Montreal’s blue-collar workers, known over the years for their questionable productivity and strong-arm labour tactics, have shifted into a new role as shovel-wielding allies in the city’s fight against corruption.
In an attempt to bypass unscrupulous construction firms involved in fixing bids and gouging taxpayers, officials in Montreal are turning to the city’s own, often-maligned municipal employees to do sidewalk repairs.
Two city boroughs have announced they will experiment with in-house workers this summer, and Mayor Michael Applebaum says the city wants to negotiate a similar deal, as long as the municipal workers stay competitive with the private sector.
The moves underscore the ongoing quandary for Montreal decision-makers – how to stop the city from falling apart while trying to keep repairs out of the hands of corrupt firms.
In one central-north borough, the lowest bid for sidewalk repairs two years ago came in at 44 per cent over projected costs; last year, it was 28 per cent.

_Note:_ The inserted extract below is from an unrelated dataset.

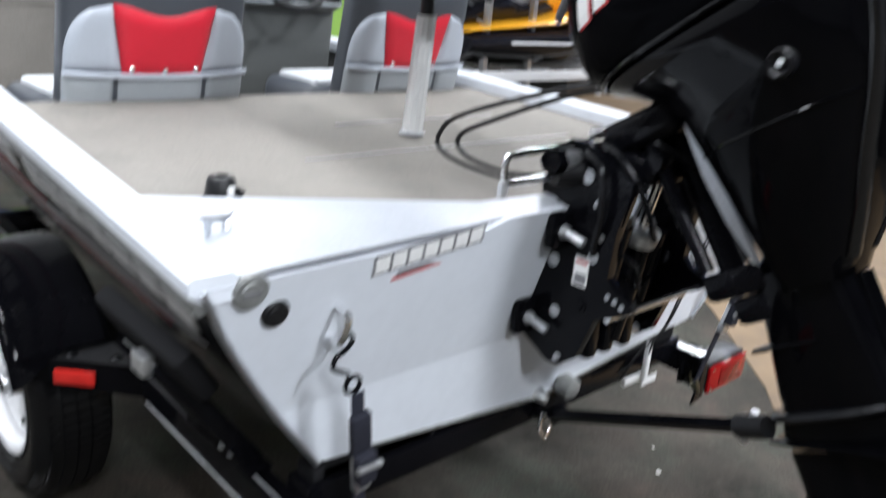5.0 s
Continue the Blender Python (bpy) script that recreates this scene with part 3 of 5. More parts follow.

Both were from contractors named before the Charbonneau corruption inquiry.
“We couldn’t sanction collusion and corruption,” said the borough’s mayor, Anie Samson, who decided to road test Montreal’s public employees this summer instead. “To award the contracts would have been to close our eyes and encourage the system.”
In another borough, officials decided to try out city employees after noticing fluctuations in private bids as high as 30 per cent above regular prices. “What we heard at the Charbonneau commission is revolting,” said the borough’s mayor, Lionel Perez. “We want to signal to the construction industry that Montreal is not going to tolerate being gouged.”
Having blue-collar workers ride to the rescue of Montreal’s crumbling infrastructure could help rehabilitate a group of civic employees who have never enjoyed a place in Montrealers’ hearts. During their most militant years in the 1990s and 2000s, union tactics included using a battering ram at city hall’s doors to protest against a salary freeze and spreading pig manure outside an elected official’s home; two workers were once convicted of kidnapping a foreman. Workers have occasionally been photographed sleeping inside their trucks, and an internal memo in 2006 revealed that it took 10 city workers 90 hours to repair nine potholes.
But the blue-collar union signed a contract with Montreal last fall that not only bought five years of labour peace but may have marked a historic shift in stormy relations with the city.
Still, economists caution that les cols bleus should not be seen as municipal saviours. A report published last year by the Montreal Economic Institute, a think tank, found that Montreal city employees worked the equivalent of 25 fewer days a year than those in large private-sector firms. Taking their benefits into account, their remuneration was 19 per cent higher.
“There’s a risk of trading one problem for another,” said the institute’s Youri Chassin, an economist. Cutting out corrupt firms makes sense, but in the long term public workers will have to prove they can compete with the private sector, he said. “Turning to the public sector is not a magic solution.”
Ms. Samson said it will be up to the municipal workers to prove themselves during the construction season. “The spotlight’s on them,” she said. “It will be up to them to boost their image. That will be their challenge.”